Depository Institution Deregulation and Monetary Control Act of 1980

Under the leadership of Ferdinand St. Germain, Chairman of the House Subcommittee on Financial Institutions,  and Senator William Proxmire, Chair of the Senate Banking Committee, on March 31, 1980, Congress enacted the Depository Institution Deregulation and Monetary Control Act of 1980.  When signing the legislation into law, President Carter declared that the financial system is “hampered by a wide range of outdated, unfair, and unworkable regulations. Especially unfair are interest ceilings that prohibit the small saver from receiving fair market return on deposits.”

DIDMCA has nine titles covered an extensive assortment of subject matters from reporting and reserve requirements to foreign control of United States financial institutions. DIDMCA established the Depository Institution Deregulation Committee to provide regulatory oversight in phasing-out all Reg. Q interest rate ceilings, opening the door for new mortgage products with terms including higher interest rates and other feature previously prohibited by individual state laws.

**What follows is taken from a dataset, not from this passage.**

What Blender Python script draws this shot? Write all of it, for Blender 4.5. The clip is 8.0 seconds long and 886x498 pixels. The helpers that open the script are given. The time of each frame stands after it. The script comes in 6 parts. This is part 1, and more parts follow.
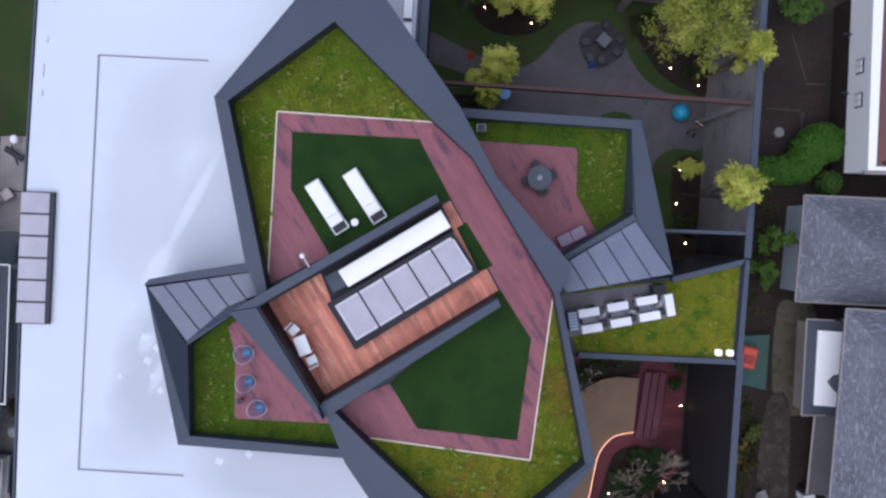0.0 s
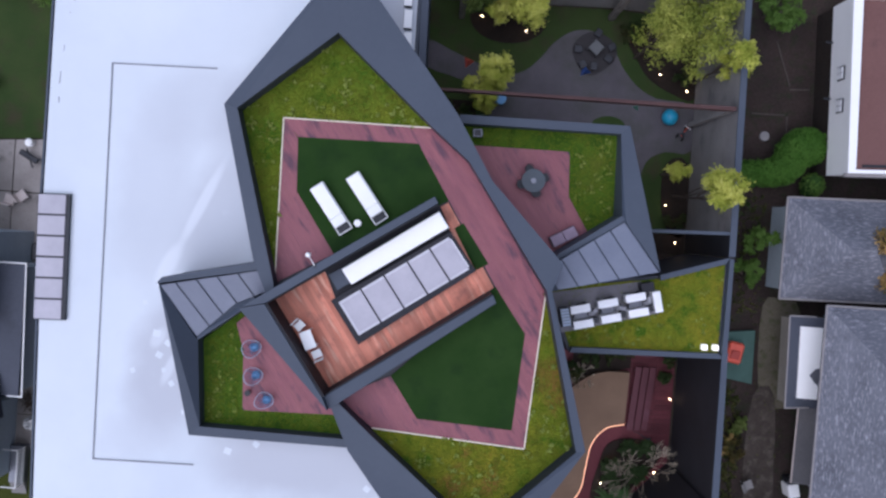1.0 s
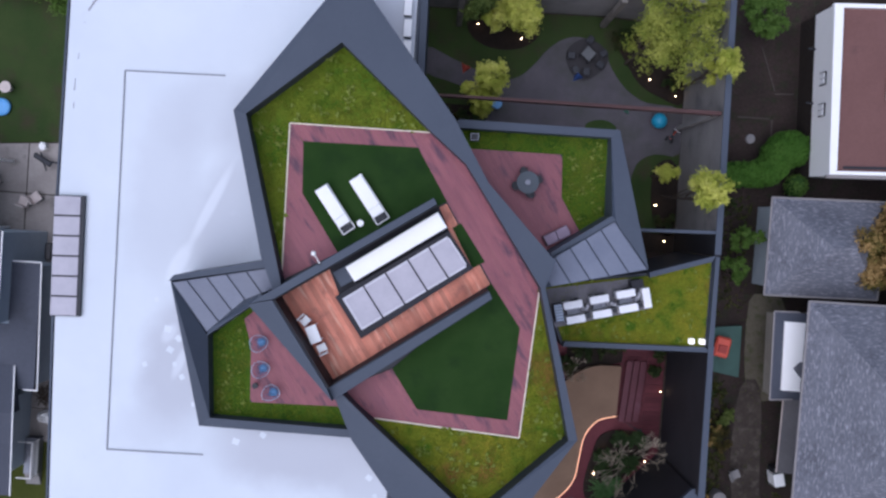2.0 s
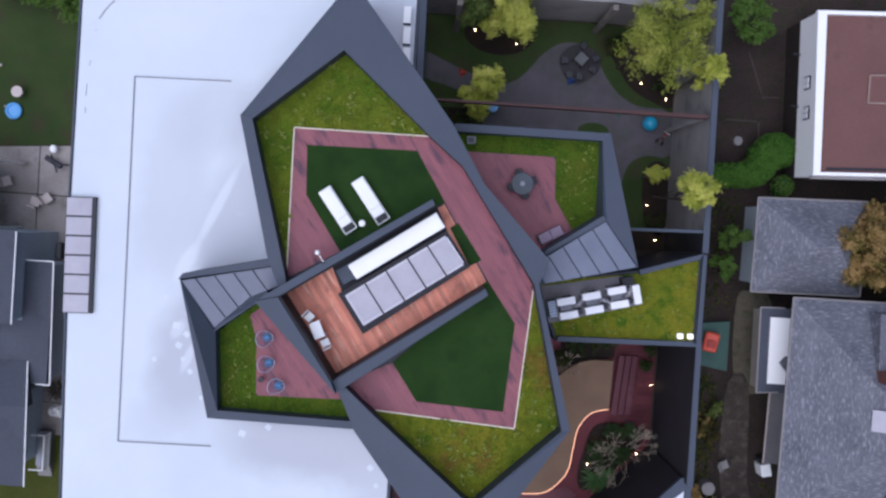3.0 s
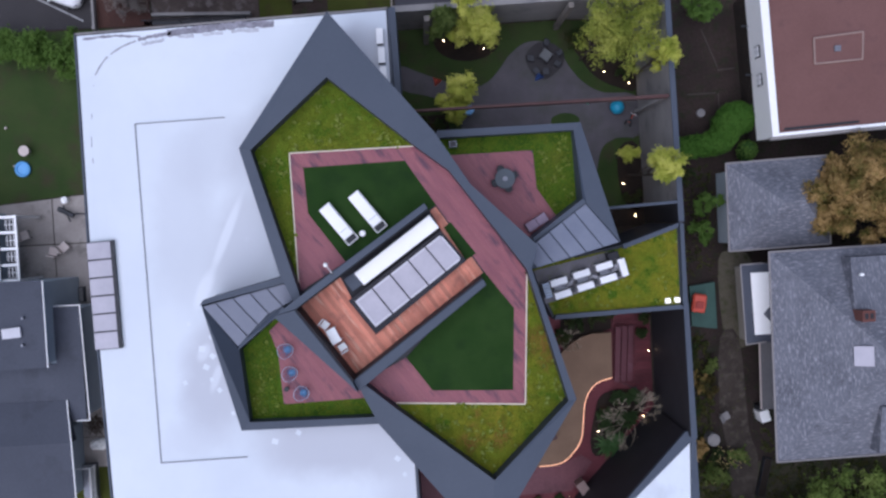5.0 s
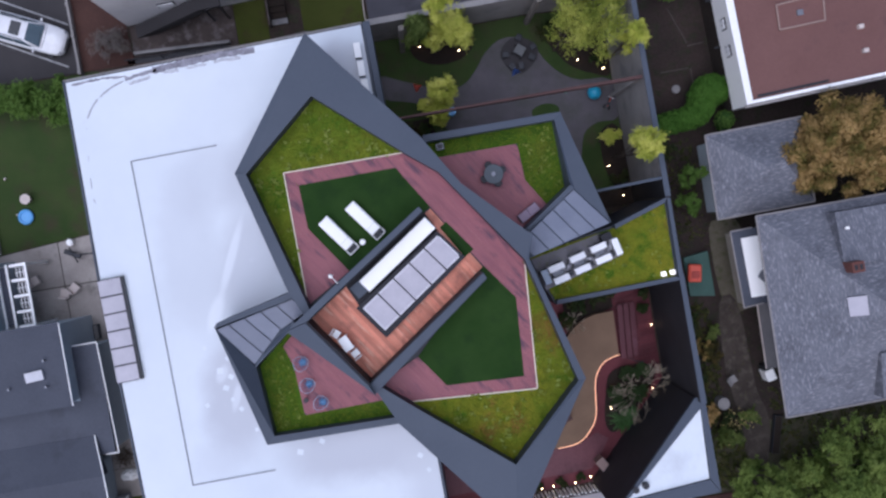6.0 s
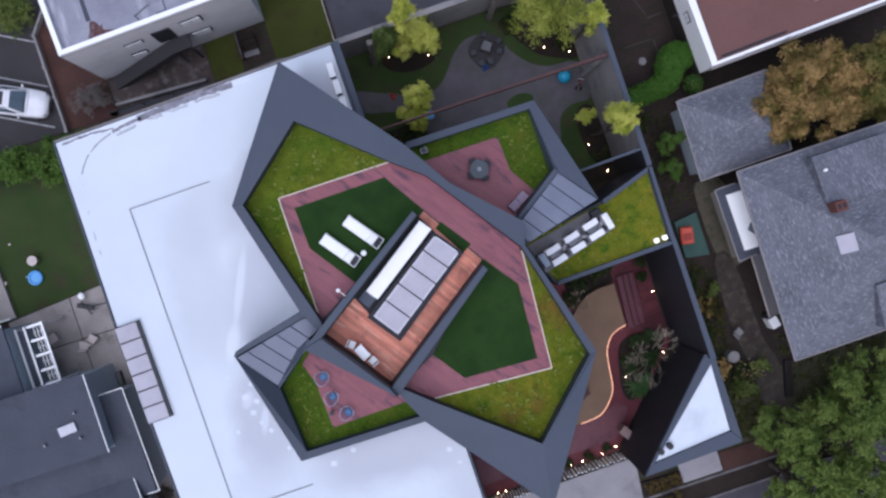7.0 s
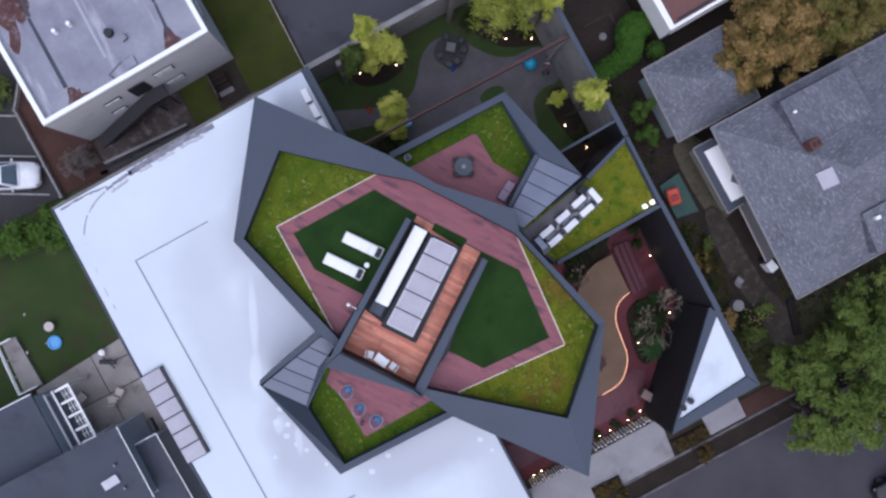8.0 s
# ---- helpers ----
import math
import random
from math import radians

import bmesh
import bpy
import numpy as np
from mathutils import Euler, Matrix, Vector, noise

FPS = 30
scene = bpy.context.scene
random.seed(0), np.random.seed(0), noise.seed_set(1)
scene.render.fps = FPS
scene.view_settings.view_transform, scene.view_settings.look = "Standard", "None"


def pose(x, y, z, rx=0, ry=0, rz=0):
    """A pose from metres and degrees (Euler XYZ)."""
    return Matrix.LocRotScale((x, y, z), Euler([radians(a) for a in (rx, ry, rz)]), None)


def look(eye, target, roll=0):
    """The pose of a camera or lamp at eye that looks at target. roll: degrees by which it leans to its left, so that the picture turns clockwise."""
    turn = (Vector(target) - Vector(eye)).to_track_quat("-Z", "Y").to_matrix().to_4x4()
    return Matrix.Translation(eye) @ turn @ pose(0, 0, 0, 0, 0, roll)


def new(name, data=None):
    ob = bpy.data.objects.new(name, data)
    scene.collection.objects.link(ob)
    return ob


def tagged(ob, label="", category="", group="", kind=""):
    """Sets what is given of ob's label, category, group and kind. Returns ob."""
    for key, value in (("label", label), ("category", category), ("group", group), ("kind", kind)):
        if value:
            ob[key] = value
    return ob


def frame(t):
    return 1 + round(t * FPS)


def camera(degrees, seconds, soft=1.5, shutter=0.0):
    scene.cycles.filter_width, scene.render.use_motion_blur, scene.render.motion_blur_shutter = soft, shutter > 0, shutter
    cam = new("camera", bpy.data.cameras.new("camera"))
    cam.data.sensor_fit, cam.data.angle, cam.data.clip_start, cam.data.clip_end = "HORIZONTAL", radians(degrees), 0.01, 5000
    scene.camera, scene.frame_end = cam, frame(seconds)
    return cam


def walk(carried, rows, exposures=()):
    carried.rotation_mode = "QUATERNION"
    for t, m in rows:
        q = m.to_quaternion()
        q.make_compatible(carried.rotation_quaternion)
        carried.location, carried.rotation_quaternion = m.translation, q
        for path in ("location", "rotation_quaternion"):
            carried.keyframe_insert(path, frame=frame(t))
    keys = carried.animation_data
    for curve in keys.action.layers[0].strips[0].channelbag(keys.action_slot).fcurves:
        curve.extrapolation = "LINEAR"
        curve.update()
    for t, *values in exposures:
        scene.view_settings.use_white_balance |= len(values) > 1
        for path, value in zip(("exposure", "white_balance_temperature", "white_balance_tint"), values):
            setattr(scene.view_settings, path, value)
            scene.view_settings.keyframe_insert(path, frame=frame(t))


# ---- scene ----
cam = camera(55.1, 8.0, soft=2.5)
PATH = [
    (0, 0.0, 0.0, 44.606, -1.637, -0.685, 4.386),
    (0.5, 0.008, 0.069, 45.503, -1.707, -0.706, 4.382),
    (1, -0.004, 0.085, 46.392, -1.727, -0.761, 4.409),
    (1.5, -0.034, 0.05, 47.314, -1.684, -0.832, 4.34),
    (3, -0.113, 0.166, 49.831, -1.861, -1.061, 4.214),
    (3.5, -0.161, 0.163, 50.592, -1.814, -1.177, 3.032),
    (4, -0.183, 0.123, 51.376, -1.718, -1.311, 0.544),
    (4.5, -0.207, 0.151, 52.279, -1.71, -1.444, -0.955),
    (6, -0.329, 0.184, 54.555, -1.475, -1.926, -9.326),
    (6.5, -0.36, 0.109, 55.333, -1.256, -2.06, -13.433),
    (7, -0.441, 0.165, 56.078, -1.121, -2.273, -17.854),
    (7.5, -0.556, 0.125, 56.817, -0.839, -2.471, -22.52),
    (8, -0.548, 0.105, 57.572, -0.61, -2.514, -27.391),
]
walk(cam, [(t, pose(*place)) for t, *place in PATH], exposures=[(0, 0.32, 5950, 18), (8, 0.32, 5950, 18)])

# ---- light ----
world = bpy.data.worlds.new("sky_world")
scene.world = world
world.use_nodes = True
wn = world.node_tree.nodes
sky = wn.new("ShaderNodeTexSky")
sky.sky_type = "NISHITA"
sky.sun_disc = False
sky.sun_elevation, sky.sun_rotation = radians(38), radians(200)
sky.air_density, sky.dust_density, sky.ozone_density = 1.0, 2.0, 1.5
world.node_tree.links.new(sky.outputs[0], wn["Background"].inputs[0])
wn["Background"].inputs[1].default_value = 0.06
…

Most important to the emergence of the subprime mortgage sector, the legislation revisions with respect to resident mortgage loans on real estate property provided the Legal Infrastructure of Subprime and Nontraditional Home Mortgages. As examples, DIDMCA mandates preempted all state usury ceilings and discount points secured by a first lien on residential property, effectively eliminating individual state ceilings on home mortgage interest rates.